Problem details :: Check every line of the entries below for the word "carried", and copy the ones that have it.

* * * * * * *

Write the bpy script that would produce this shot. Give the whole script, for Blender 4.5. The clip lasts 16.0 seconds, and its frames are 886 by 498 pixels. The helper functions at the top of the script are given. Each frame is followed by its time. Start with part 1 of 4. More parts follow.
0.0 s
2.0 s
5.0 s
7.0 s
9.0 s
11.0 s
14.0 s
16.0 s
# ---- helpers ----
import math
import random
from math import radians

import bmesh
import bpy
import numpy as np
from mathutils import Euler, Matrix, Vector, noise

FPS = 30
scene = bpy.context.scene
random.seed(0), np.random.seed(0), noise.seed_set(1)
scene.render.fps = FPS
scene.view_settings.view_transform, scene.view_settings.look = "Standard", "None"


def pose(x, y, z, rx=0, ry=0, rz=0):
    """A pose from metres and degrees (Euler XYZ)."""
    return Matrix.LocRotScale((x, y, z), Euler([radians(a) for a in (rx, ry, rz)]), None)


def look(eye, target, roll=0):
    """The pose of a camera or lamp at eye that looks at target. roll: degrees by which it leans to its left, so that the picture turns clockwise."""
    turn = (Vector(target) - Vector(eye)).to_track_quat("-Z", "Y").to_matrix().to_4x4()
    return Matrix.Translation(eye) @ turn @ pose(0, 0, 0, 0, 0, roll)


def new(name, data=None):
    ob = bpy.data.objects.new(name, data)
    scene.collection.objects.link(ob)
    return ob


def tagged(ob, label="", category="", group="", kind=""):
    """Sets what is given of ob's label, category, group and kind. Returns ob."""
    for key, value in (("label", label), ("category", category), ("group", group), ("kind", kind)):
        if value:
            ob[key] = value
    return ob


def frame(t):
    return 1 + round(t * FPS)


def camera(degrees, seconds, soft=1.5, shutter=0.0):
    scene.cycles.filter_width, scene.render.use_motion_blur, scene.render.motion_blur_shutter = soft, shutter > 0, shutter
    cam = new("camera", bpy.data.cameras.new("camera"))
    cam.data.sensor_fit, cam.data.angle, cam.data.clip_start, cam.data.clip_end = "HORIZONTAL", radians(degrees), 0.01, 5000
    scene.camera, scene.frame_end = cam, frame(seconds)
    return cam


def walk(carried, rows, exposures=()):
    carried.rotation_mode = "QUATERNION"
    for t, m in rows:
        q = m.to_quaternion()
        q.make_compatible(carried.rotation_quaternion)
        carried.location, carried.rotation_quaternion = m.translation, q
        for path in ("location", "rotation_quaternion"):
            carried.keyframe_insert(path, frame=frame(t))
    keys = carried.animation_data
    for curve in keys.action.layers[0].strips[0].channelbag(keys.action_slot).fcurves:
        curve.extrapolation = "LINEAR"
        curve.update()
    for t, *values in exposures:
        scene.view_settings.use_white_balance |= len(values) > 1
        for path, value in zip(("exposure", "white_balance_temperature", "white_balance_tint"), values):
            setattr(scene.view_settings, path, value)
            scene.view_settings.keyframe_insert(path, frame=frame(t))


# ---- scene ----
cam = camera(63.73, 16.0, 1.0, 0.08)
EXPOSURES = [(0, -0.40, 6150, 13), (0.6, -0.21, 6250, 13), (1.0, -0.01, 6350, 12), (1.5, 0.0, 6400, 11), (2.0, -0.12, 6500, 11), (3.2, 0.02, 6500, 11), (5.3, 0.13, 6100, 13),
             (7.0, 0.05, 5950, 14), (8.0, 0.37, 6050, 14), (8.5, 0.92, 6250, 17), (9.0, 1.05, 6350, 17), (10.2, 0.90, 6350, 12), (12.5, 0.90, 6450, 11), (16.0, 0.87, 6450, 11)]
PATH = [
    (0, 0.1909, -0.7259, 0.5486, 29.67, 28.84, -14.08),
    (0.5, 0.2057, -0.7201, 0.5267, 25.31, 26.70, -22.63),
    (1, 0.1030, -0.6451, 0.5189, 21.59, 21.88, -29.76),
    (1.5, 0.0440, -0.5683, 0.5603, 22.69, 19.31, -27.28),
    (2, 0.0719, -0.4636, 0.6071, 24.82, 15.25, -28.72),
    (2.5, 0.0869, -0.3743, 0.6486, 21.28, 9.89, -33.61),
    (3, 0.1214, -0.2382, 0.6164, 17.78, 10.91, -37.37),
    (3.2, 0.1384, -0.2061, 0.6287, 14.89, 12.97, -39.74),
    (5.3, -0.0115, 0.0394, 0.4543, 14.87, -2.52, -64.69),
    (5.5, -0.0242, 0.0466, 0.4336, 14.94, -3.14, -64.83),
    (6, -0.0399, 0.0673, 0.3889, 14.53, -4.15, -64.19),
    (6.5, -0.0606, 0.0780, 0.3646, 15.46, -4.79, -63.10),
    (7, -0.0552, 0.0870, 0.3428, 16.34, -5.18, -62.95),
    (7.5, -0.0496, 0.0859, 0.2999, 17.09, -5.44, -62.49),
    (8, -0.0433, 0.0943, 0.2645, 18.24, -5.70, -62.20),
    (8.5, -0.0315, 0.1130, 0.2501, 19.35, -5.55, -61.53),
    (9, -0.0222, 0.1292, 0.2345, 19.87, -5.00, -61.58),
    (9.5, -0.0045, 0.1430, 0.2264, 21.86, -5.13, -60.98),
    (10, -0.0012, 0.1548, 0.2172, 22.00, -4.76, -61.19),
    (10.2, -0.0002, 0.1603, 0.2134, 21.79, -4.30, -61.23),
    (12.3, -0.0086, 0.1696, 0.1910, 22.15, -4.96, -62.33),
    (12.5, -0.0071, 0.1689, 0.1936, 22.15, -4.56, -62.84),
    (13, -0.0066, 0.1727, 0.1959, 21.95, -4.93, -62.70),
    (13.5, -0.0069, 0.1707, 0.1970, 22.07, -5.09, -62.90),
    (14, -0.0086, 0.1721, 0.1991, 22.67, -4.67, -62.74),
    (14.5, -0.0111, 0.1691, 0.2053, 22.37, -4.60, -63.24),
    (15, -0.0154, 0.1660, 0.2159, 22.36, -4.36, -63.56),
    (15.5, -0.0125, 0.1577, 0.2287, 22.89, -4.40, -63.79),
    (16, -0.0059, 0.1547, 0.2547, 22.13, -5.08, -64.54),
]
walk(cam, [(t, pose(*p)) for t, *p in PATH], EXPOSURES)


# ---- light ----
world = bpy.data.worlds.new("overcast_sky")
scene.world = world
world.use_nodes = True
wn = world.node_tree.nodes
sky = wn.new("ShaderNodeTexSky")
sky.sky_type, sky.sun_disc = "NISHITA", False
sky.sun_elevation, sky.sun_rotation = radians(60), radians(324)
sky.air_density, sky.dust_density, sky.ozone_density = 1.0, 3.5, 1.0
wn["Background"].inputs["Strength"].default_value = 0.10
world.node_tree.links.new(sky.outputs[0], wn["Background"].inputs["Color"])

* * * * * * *

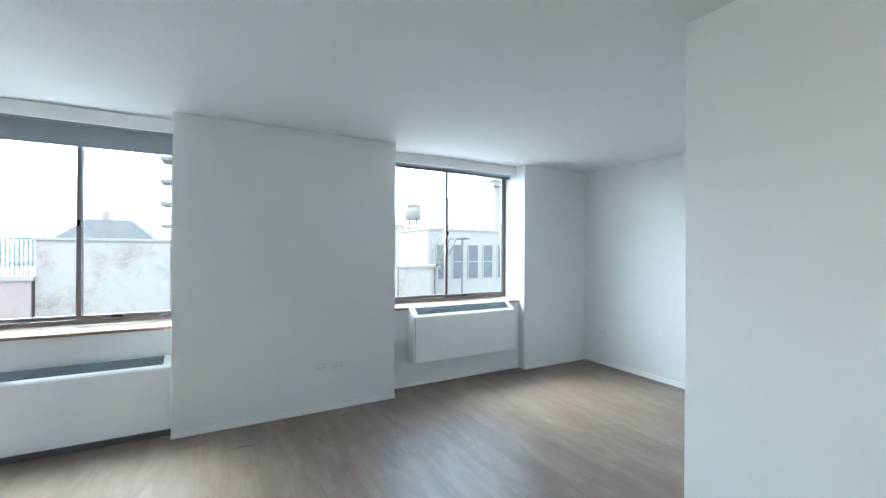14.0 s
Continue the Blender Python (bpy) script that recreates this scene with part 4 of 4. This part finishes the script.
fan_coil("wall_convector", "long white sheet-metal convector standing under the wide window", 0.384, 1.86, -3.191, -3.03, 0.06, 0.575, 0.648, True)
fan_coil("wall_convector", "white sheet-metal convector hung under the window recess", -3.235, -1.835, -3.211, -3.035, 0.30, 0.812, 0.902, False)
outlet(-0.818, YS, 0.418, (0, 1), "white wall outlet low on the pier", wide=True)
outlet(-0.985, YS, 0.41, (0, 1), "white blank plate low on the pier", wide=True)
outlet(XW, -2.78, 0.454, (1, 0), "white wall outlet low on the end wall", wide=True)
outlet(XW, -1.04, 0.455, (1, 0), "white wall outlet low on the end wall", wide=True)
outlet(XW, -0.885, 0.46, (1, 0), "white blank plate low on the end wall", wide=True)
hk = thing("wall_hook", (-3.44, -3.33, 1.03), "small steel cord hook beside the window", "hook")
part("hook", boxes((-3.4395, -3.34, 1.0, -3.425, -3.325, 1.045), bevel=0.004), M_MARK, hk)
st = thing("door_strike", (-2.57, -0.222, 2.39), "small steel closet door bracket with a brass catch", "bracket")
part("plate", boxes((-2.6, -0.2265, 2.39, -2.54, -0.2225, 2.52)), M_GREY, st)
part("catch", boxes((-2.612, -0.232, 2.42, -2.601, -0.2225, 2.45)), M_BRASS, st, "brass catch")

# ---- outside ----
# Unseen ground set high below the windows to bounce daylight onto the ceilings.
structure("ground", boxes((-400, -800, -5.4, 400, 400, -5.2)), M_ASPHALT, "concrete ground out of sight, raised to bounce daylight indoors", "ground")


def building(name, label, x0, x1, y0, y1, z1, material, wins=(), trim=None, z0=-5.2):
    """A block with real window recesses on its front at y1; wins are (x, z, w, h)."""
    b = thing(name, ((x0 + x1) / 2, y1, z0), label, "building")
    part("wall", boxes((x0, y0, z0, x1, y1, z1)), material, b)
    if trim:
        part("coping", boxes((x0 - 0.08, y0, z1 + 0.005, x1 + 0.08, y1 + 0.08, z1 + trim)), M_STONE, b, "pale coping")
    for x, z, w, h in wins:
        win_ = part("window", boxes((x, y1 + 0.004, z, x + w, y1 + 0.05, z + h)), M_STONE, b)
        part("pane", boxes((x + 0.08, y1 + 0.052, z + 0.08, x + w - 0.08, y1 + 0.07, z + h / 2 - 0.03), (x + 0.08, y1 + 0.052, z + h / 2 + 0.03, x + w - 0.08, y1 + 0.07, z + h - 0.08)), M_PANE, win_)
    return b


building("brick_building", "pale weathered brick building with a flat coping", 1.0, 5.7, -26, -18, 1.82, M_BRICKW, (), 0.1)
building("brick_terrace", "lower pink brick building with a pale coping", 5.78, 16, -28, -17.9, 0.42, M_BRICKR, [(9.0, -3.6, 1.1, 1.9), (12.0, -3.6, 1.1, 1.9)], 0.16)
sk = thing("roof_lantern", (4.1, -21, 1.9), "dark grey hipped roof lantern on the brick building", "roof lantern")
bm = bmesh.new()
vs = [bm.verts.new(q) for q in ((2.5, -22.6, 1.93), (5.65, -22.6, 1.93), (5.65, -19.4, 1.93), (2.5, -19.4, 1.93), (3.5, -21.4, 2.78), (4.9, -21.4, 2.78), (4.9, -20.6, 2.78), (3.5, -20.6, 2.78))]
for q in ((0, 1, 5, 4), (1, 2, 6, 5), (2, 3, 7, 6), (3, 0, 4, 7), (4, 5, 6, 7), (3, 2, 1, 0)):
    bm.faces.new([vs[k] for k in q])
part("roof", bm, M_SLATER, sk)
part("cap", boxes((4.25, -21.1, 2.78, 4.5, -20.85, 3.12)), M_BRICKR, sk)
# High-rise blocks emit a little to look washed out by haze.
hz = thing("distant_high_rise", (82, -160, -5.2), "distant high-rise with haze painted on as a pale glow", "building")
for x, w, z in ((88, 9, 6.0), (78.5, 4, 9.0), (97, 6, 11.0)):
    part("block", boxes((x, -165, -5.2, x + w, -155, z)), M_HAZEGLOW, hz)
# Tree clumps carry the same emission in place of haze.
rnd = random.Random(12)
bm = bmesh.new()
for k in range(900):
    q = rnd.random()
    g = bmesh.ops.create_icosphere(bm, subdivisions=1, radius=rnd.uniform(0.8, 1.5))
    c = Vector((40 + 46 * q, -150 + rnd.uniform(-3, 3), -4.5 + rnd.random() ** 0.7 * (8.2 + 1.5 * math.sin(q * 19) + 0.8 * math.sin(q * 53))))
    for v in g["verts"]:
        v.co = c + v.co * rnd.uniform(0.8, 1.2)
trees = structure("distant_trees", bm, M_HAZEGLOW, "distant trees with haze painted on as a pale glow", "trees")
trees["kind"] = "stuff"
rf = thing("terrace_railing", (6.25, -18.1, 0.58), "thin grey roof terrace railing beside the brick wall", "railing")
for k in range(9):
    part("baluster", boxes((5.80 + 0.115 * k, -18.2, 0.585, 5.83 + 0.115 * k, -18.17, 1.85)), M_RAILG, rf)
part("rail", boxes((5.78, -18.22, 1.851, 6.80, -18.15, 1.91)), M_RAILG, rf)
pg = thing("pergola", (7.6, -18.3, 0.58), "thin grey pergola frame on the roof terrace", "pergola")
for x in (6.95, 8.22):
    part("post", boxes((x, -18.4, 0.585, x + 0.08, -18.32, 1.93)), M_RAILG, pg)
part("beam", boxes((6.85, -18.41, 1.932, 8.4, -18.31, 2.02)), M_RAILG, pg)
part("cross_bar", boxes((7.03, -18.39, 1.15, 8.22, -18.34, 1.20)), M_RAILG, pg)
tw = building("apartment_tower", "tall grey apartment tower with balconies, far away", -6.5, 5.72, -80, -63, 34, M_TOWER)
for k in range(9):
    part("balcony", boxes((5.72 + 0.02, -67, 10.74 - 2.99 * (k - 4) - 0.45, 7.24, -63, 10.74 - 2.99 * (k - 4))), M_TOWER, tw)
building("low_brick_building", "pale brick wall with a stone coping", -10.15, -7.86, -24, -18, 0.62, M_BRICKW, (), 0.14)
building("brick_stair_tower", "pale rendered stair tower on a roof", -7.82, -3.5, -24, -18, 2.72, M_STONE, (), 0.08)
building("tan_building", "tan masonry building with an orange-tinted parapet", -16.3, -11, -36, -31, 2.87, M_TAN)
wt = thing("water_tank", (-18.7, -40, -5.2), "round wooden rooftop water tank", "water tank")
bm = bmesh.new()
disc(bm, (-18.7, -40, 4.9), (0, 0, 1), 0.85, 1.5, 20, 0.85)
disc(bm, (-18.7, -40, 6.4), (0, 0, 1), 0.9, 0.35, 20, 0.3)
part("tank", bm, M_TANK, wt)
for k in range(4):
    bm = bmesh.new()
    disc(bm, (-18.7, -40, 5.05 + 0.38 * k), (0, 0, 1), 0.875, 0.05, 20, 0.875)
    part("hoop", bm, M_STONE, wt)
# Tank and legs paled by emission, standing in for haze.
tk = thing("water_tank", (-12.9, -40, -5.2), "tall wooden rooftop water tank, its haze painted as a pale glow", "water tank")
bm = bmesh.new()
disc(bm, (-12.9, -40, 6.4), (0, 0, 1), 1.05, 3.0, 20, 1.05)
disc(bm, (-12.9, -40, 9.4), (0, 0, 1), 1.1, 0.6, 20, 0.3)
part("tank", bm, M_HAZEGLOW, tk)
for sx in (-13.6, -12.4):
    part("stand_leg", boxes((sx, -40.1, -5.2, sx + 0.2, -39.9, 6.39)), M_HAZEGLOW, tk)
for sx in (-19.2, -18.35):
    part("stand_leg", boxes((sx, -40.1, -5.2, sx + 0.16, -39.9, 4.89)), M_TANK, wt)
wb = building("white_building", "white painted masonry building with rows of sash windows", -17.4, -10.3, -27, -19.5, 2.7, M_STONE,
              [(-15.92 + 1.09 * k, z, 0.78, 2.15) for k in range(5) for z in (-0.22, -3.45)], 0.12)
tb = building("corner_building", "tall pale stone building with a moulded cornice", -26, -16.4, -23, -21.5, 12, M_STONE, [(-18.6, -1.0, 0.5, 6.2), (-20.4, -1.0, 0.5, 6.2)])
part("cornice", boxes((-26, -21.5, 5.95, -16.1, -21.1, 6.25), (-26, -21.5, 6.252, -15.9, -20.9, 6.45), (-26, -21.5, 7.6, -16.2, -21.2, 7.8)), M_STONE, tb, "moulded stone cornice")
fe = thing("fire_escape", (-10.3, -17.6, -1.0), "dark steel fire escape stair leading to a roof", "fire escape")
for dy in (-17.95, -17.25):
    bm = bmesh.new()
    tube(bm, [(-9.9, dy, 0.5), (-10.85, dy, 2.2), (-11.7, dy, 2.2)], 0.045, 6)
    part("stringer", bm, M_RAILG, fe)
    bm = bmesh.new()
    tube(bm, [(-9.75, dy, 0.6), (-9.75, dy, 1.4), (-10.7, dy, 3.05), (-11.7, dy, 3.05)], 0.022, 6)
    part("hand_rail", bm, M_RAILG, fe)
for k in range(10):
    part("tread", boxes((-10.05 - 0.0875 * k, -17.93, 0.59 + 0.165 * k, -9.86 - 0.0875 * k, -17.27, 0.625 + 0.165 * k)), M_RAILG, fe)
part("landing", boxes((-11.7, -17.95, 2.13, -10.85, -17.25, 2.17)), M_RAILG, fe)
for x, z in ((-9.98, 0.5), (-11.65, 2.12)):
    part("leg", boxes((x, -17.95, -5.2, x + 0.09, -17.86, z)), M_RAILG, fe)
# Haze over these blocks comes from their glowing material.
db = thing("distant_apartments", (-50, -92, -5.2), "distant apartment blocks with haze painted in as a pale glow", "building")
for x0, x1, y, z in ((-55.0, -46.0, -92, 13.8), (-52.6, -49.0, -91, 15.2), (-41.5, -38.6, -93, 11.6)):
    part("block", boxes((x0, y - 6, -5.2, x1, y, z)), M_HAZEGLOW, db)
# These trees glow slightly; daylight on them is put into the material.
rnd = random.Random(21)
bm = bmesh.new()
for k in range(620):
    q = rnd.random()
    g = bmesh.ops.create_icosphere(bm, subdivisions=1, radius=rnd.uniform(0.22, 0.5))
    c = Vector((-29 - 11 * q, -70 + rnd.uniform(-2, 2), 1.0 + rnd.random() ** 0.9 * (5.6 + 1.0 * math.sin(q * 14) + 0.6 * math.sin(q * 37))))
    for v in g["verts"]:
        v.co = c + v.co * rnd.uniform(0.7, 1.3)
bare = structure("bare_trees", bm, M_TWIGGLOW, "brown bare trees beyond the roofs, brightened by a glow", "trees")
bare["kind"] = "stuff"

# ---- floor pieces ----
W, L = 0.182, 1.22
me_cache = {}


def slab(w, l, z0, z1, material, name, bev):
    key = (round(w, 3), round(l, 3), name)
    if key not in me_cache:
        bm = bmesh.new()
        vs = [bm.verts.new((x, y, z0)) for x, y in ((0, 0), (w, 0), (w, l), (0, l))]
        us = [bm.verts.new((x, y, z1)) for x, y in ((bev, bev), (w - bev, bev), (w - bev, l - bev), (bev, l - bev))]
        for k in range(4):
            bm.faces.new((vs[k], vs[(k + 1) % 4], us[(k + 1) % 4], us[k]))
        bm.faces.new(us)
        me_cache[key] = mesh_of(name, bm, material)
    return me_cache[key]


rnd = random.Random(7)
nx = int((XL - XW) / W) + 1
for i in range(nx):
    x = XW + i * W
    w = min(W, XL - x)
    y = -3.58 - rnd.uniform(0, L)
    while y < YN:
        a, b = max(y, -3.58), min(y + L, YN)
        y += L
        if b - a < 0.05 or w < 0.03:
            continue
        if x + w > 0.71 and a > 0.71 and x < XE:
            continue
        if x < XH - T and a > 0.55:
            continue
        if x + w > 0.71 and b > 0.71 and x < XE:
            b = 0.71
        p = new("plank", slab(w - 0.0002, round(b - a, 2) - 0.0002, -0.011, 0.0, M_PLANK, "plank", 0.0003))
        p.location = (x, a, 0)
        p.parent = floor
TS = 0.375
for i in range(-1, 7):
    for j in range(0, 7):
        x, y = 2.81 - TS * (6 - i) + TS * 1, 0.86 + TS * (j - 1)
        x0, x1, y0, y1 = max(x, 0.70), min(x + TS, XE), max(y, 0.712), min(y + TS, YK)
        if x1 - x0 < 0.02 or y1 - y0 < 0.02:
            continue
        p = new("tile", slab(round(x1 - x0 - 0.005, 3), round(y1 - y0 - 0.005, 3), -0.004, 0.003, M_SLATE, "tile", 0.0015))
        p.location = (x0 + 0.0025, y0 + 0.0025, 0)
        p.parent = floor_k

* * * * * * *

Final result ::
def walk(carried, rows, exposures=()):
    carried.rotation_mode = "QUATERNION"
        q.make_compatible(carried.rotation_quaternion)
        carried.location, carried.rotation_quaternion = m.translation, q
            carried.keyframe_insert(path, frame=frame(t))
    keys = carried.animation_data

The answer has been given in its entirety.